Le loup occupe une place importante dans la littérature, et surtout dans la littérature pour enfants. Pourquoi ? D’un point de vue historique, le loup est un animal redouté (mais aussi moqué, totemisé, etc.) par nos ancêtres; il est aussi craint par les bergers, chassé, tué, puis réintroduit dans la nature. Des thèses entières ont été consacrées à l’histoire complexe des relations homme-loup (voir par exemple l'excellent livre de Michel Pastoureau, Le loup : une histoire culturelle ; voir aussi le site Homme et loup). Le loup devient une véritable source de d'inspiration pour écrivains et conteurs : l'animal effraie mais sert aussi à rappeler les dangers du monde (et la sécurité de la maison). Le jeune Mikhaïl Boulgakov raconte dans ses Récits d’un jeune médecin une sortie de nuit où il se fait poursuivre par des loups ; c’est le summum de la peur et de la vulnérabilité de l’homme. Joan Aitken quant à elle imagine une Angleterre envahie par les loups dans son roman Les loups de Willoughby Chase. Mais dans cette histoire les vrais loups ne sont-ils pas plutôt ces affreux personnages qui s’emparent de la maison faisant fuir les deux enfants ? Justement, le loup est très souvent utilisé comme une métaphore : homo homini lupus est.
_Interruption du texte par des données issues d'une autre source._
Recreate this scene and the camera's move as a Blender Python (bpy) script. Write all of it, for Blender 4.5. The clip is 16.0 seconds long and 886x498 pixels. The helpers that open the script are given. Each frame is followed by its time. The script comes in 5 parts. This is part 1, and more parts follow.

Mais pour en revenir à la littérature pour enfants, on est frappé par le nombre d’histoires de loups, dont certaines sont bien sûr des classiques connues de tous (par ex. Le petit chaperon rouge, Les trois petits cochons, Pierre et le loup, etc.) se prêtant à bien des interprétations à travers les époques ; d’autres sont des remakes (revus et corrigés) des classiques (par ex. Le plus malin de M. Ramos et la géniale série de G. de Pennart dont Le loup sentimental) ; d’autres exploitent différents thèmes en lien avec les loups, dont notamment celui de la peur, soit de façon directe (par ex. Ouste, les loups ! de K. Bedey et A. Wilsdorf), soit indirectement (par ex. l’énigmatique loup dans Une soupe au caillou d’A. Vaugelade qui fait peur aux animaux mais qui leur permet néanmoins de se réunir autour d'un bon repas ... avant de s'en aller dans la nuit) ; et d’autres encore font du loup un simple protagoniste, un animal plutôt sympathique d’ailleurs, souvent plus sensible qu’on ne l’aurait imaginé (par ex. Le loup qui cherchait une amoureuse d’O. Lallemand et E. Thuillier, Grand loup et petit loup de N. Brun-Cosme et O. Tallec, ou Drôle de cadeau dans le traîneau d'A. Leviel et M. Matje qui voit le loup pleurer parce que personne ne veut de lui, pas même le Père Noël ... jusqu'à ce qu'il l'aide en décoinçant son pied) ou simplement différent des autres loups (par ex. le loup végétarien qui cultive ses propres légumes pour ensuite les partager avec les autres animaux dans Un loup dans le potager de C. Bouiller et Q. Gréban) et au comportement inattendu (par ex. Au loup tordu ! de Pef). Et j’en oublie sûrement : les loups moins loups que les hommes, les loups mal-aimés, etc., sans parler de Cocotte et le loup, en quatrième de couverture de la revue pour 1-3 ans, Popi.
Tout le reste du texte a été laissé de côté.